You've got to be kidding....

I know, I know.......here we go with yet ANOTHER way of how Mass Effect should have ended, but hear me out. It will take some explaining. With the ending of Mass Effect 3, you were offered three choices: Destroy, Control, or Synthesis. How you modeled your Shepard throughout the series is most likely how you chose which ending to go with. Either that or you just listened to the Catalyst explain all of the options and what consequences came with them. There is countless debate on which ending was the best ending to pick. I will openly admit that I chose Synthesis due to the fact that it seemed like the best way for all species within the universe to live in peace and then have access to unlimited knowledge that the Reapers possessed from all the previous cycles. Many will disagree with my decision, but isn't that the fun of Mass Effect? Making your own journey? But none of these decisions are satisfying enough, not on their own at least. There just had to be a little more.

When you get to the end of Mass Effect 3, some have speculated that this is the process of Shepard fighting off his indoctrination. This is very well possible, made clear by the evidence that many theorists provide. So why not create an ending that satisfies the beliefs of the theorists and those who believe that the ending was still you fighting on (like me)? Shepard was able to survive the blast that occurred while he was racing to the beam to stop the Reapers. I believe that Anderson was also able to survive and arrived before you as the game explains. However, many wonder why the Illusive Man was already there. What was the purpose of his presence? The answer is actually quite simple: the Reapers were going to use him to their own ends. His was already indoctrinated, so why not have him take Control? Since he already belongs to them and he doesn't have control of himself like he believes, this would provide the Reapers with no one to stop them. They could destroy the Crucible and use the Illusive Man's resources to locate the plans of the Crucible so they could destroy them too. This would prevent any future cycles from trying to stop them in the future. They would still resist, but what chance would they have without the Crucible? The Reapers decide to go away from this plan however. The reason is because they found a new source to manipulate: Shepard.

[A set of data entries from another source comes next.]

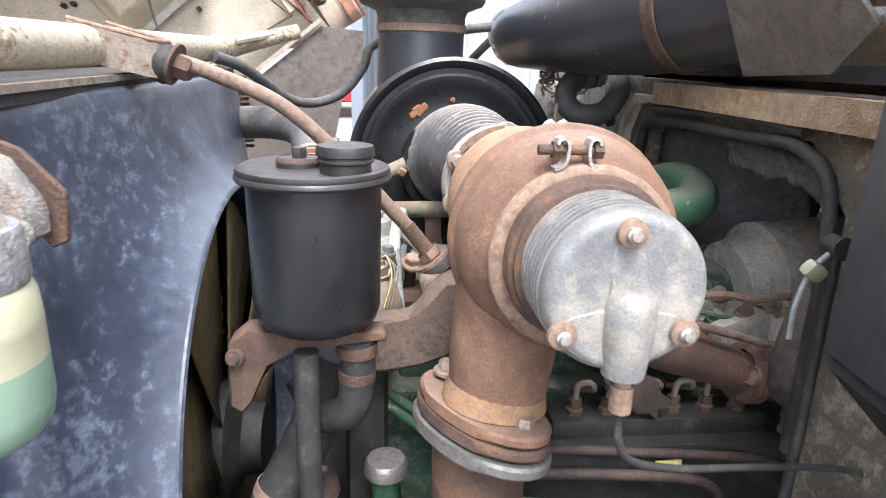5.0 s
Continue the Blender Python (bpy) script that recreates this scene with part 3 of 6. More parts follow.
def blisters(sheet, spots, material, seed, label, down=False):
    """Ragged specks of dirt or burst paint, dropped on to a sheet along the v axis, or from above."""
    rnd, base = random.Random(seed), V(root_of(sheet)["base"])
    tree = BVHTree.FromPolygons([v.co + base for v in sheet.data.vertices], [tuple(p.vertices) for p in sheet.data.polygons])
    bm = bmesh.new()
    for u, z, spread, n, big in spots:
        for k in range(n):
            at = V((rnd.gauss(u, spread), 1.2, rnd.gauss(z, spread * 0.6)))
            if down:
                at = V((at.x, rnd.gauss(z, spread), 1.6))
            way = V((0, 0, -1)) if down else V((0, 1, 0))
            hit, nrm, _, _ = tree.ray_cast(at, way)
            if hit:
                nrm = nrm if nrm.dot(way) < 0 else -nrm
                flake(hit + nrm * (0.0003 if down else 0.004), nrm, big * (0.25 + rnd.random() ** 2.2), rnd, bm)
    return tagged(part("paint_blisters", bm, material, sheet, label), label, kind="stuff")


blisters(side, [(-0.70, 1.44, 0.08, 26, 0.0026), (-0.95, 1.46, 0.16, 50, 0.0034), (-1.3, 1.55, 0.25, 30, 0.003), (-0.78, 1.38, 0.08, 40, 0.0045)], RUST_DARK, 41, "dirt specks and burst paint")
blisters(duct, [(-1.13, 1.88, 0.024, 40, 0.0036), (-1.08, 1.92, 0.022, 34, 0.0036), (-1.3, 1.95, 0.2, 40, 0.0026), (-0.90, 1.76, 0.06, 16, 0.003)], RUST_DARK, 43, "dark burst paint round the duct mouth")
part("hinge_pad", box((-0.325, 2.06, 1.62), (0.06, 0.05, 0.045), turn(0, 35, 0), 0.012), RUST_DARK, hood, "rusty hinge pad")
part("hinge_knob", lathe([(0, 0), (0, 0.016), (0.02, 0.019), (0.034, 0.014), (0.038, 0)], (-0.295, 2.04, 1.592), (0.3, -0.9, 0.2), 16), RUST_BLACK, hood)
part("latch", box((-0.66, 1.66, 1.87), (0.025, 0.02, 0.10), turn(0, -25, 0), 0.006), DARK, hood, "dark latch on the duct")
part("catch", box((-0.80, 2.05, 2.06), (0.05, 0.02, 0.02), turn(0, 35, 0), 0.006), DARK, hood)
bm = tube([(-0.655, 1.65, 1.84), (-0.652, 1.65, 1.62), (-0.64, 1.64, 1.52), (-0.60, 1.60, 1.46)], 0.0026, 6)
solo("release_cable", bm, DARK, "thin black release cable hanging from the bonnet", "cable", (-0.655, 1.65, 1.84), m=HOOD_AT)

flap = thing("inner_mudguard", "grey-brown inner mudguard panel with a cut corner", "mudguard", (-0.45, 2.06, 0.8), m=placed(-0.03, 0.06, 0))
bm = slab([(-0.605, 2.06, 1.350), (-0.37, 2.06, 1.535), (-0.250, 2.06, 1.525), (-0.252, 2.06, 1.45), (-0.315, 2.06, 1.33), (-0.345, 2.06, 1.18), (-0.35, 2.06, 1.01), (-0.42, 2.06, 0.90), (-0.56, 2.06, 0.76), (-0.80, 2.06, 0.62), (-0.95, 2.06, 1.1)], (0, 1, 0), 0.006, 0.001)
part("panel", bm, FLAP, flap)
part("edge_strip", band([(-0.62, 2.05, 1.36), (-0.37, 2.05, 1.552)], 0.012, 0.012, up=(-0.5, 0, 0.85)), HOOD_BROWN, flap, "cream edge strip")
bm = bmesh.new()
for c in ((-0.40, 2.055, 1.08), (-0.385, 2.055, 1.105), (-0.37, 2.055, 1.09), (-0.41, 2.055, 1.105), (-0.395, 2.055, 1.12)):
    box(c, (0.02, 0.004, 0.006), turn(0, random.uniform(-60, 60), 0), 0.002, bm)
part("frayed_marks", bm, DARK, flap)
solo("rusty_coil_spring", coil((-0.555, 1.70, 1.40), (-0.534, 1.636, 1.255), 0.013, 0.0035, 13), RUST_DARK, "small rusty coil spring hanging beside the fan shroud", "spring", (-0.5, 1.59, 1.26))

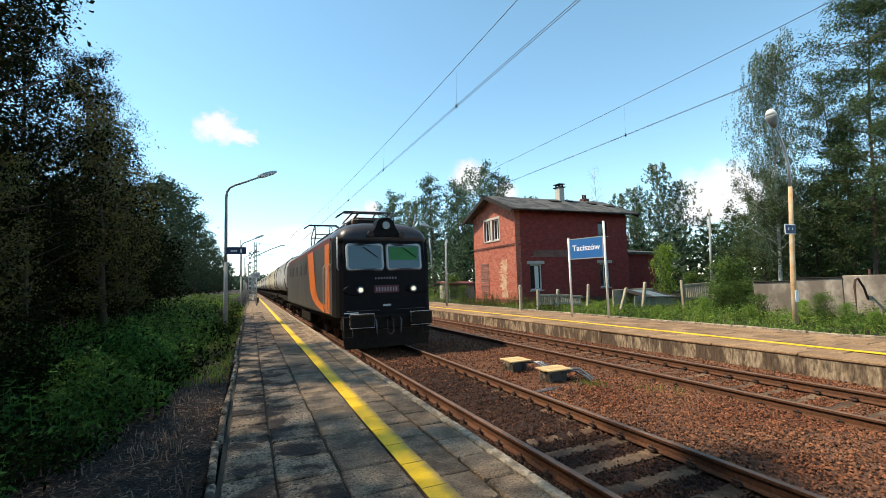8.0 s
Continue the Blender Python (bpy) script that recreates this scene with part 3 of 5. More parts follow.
def build_near_platform():
    t = thing("platform_near", "old platform of grey concrete slabs with yellow safety line", "platform", kind="structure")
    part("platform_base", Geo().box((-0.235, -12, -0.85), (EDGE - 0.05, 112, -0.035)), M["joint"], t, "dirt-filled joints under the slabs")
    rng = random.Random(3)
    meshes = {}
    for i in range(5):
        w = COLS[i + 1] - COLS[i] - 0.018
        ms = []
        for k in range(3):
            g = Geo()
            c = 0.008
            g.box((-w / 2 + 0.004 * k, -0.231 + 0.003 * k, -0.05), (w / 2, 0.231, 0), c + 0.003 * k)
            ms.append(g.mesh("slab", M["slab_dirty" if i < 2 else "slab"]))
        meshes[i] = ms
    offs = []
    for i in range(5):
        off = rng.uniform(-0.2, 0.2)
        offs.append(off)
        xm = (COLS[i] + COLS[i + 1]) / 2
        for k in range(60):
            y = 1.0 + off + k * 0.478
            part("slab", meshes[i][rng.randrange(3)], None, t, m=pose(xm + rng.uniform(-0.004, 0.004), y, rng.uniform(-0.009, 0.003), rng.uniform(-0.9, 0.9), rng.uniform(-0.8, 0.8), rng.uniform(-0.9, 0.9)))
    rest = Geo()
    for i in range(5):
        for k in list(range(60, 230)) + list(range(-26, 0)):
            y = 1.0 + offs[i] + k * 0.478
            rest.box((COLS[i] + 0.006, y - 0.232, -0.05), (COLS[i + 1] - 0.006, y + 0.232, rng.uniform(-0.006, 0.002)))
    tagged(part("far_slabs", rest, M["slab"], t, fix=False), kind="stuff")
    # concrete nosing along the track
    for k in range(-6, 70):
        y = k * 1.5
        part("edge_stone", Geo().box((COLS[5] + 0.004, y + 0.005, -0.16), (EDGE, y + 1.495, 0.006 + rng.uniform(-0.004, 0.004)), 0.014), M["nosing"], t,
             m=pose(rng.uniform(-0.008, 0.008), 0, 0))
    part("retaining_wall", Geo().box((EDGE - 0.07, -12, -0.85), (EDGE - 0.02, 112, -0.15)), M["wall"], t, "stained concrete wall")
    # raised edging on the garden side
    for k in range(-6, 70):
        y = k * 1.0
        part("edging", Geo().box((-0.032, 0.02, -0.25), (0.032, rng.choice((0.98, 0.96, 0.90)), 0.03 + rng.uniform(-0.035, 0.03)), 0.016), M["kerb"], t,
             m=pose(-0.268 + rng.uniform(-0.025, 0.02), y, 0, rng.uniform(-1.0, 1.0), rng.uniform(-9, 7), rng.uniform(-1.6, 1.6)))
    # painted line, broken at the joints
    g = Geo()
    for k in range(-20, 230):
        y = 1.0 + k * 0.478
        a = 1.152 + rng.uniform(-0.004, 0.003)
        g.box((a, y - 0.233, 0.001), (a + 0.205 + rng.uniform(-0.012, 0.010), y + 0.233, 0.0045))
    part("safety_line", g, M["yellow_spray"], t, "worn yellow painted safety line", fix=False)


build_near_platform()

# ---- far platform ----
FAR_E = 9.98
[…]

And why not? Saren made the point in Mass Effect that the Reapers were impressed with him and would offer him a spot among their ranks. Even on Rannoch, the Reaper you defeat tells them that they are more than aware of Shepard and what he is capable of. Why wouldn't the Reapers like someone like that as one of their pawns? So when Shepard finally reaches the beam and is taken to the area of the Citadel where he finds Anderson and the Illusive Man, they decide to play their hand. They use the Illusive Man to persuade him about the kind of power they can bestow upon Shepard if he would only join them. However, Shepard has a strong will and continues to resist. This is where the indoctrination theory comes into play. The Reapers have already started to try and make their way into Shepard's mind. The hallucinations of the boy during his dreams are proof of that. So the Illusive Man is trying to reach out to the indoctrinated part of Shepard's mind. However, Anderson is helping Shepard resist. Being such an influential person within his life, wouldn't it seem more logical for Shepard's remaining will to listen to the reason that Anderson describes? The Reapers begin to acknowledge this and have the Illusive Man shoot Anderson, but he still continues to linger on. Then you have to make certain choices. If the Illusive Man kills Anderson and then kills you, this means that the Reapers have given up trying to turn you and will settle with using the Illusive Man for their goals. However, they have one more trick to making you think they've stop trying to turn you. You can either kill the Illusive Man or convince him that he is in the wrong, prompting him to commit suicide. In Shepard's mind, the corruption is now gone, but the Reapers have actually begun their last attempt to draw him in. The Reapers put the projection of Hackett calling out to Shepard. So the Reapers use this to try one last time to get Shepard to do what they want. They know that he is a loyal soldier and will not abandon the mission. So they lead him up to meet the Catalyst.

They project the appearance of the Catalyst to be that of the boy who has been in Shepard's dreams. He goes through all of the options that Shepard can chose, and specifies that the best choice is Synthesis. However, Shepard starts to realize that this is a trick. This is the Reapers finally battle for his mind. If we remember back to Mass Effect, Synthesis is what they were originally trying to achieve with Saren. Also, he just witnessed the Reapers trying to use the Illusive Man to use the Control option. So, he knows that if he chooses either Control or Synthesis, the Reapers will achieve their goal, regardless of the choice that they make. So he makes the only choice he can: he must destroy the Reapers. But this shouldn't be such a bad thing, right? The entire goal has been this. Shepard realizes there is a catch: the Catalyst claims that Destroy will no only destroy the Reapers, but all synthetic life, which includes EDI and the geth. Also, organics would eventually recreate synthetics, leading to another cycle. Shepard refuses to let that happen.

If we remember back to earlier, Legion sacrifices himself to upgrade the geth. This causes Legion's conscious to be transferred into all of them. They know Shepard and view him as a trusted ally. Therefore, if Shepard were to reach out to them, they would listen. So Shepard tells the Catalyst that regardless of what decision he makes, there is always the possibility of the Reapers taking control or another form of synthetic life somewhere down the line coming into power just like the Reapers. This is not the way that the galaxy is meant to work; organics and synthetics are able to live together in harmony. So Shepard establishes a link to the geth using a special interface transmitter that they gave to him shortly after the events on Rannoch. He orders the geth command to contact the Normandy and tell EDI to shut herself down for 24 hours and that the geth must do the same afterwards. Then Shepard sacrifices himself and destroys the Reapers with the Crucible. The pulse is sent out all across the universe, ultimately destroying the Reapers. It doesn't destroy any other synthetic life though. This is due to the fact that since they are in a state of being shut down, they are already processed by the Crucible as being dead. This allows the Reapers to be destroyed and all synthetic life to remain with the universe. After 24 hours has passed, the synthetics reboot. All species return to their home worlds to rebuild from the destruction of the Reaper threat. All species will begin to try and understand each other better so that they can be a more unified galaxy. But they will never forget the soldier that fought for them all: Commander Shepard, who triumphed over the Reapers attempted of indoctrination and freed the galaxy of a threat that lasted millennia.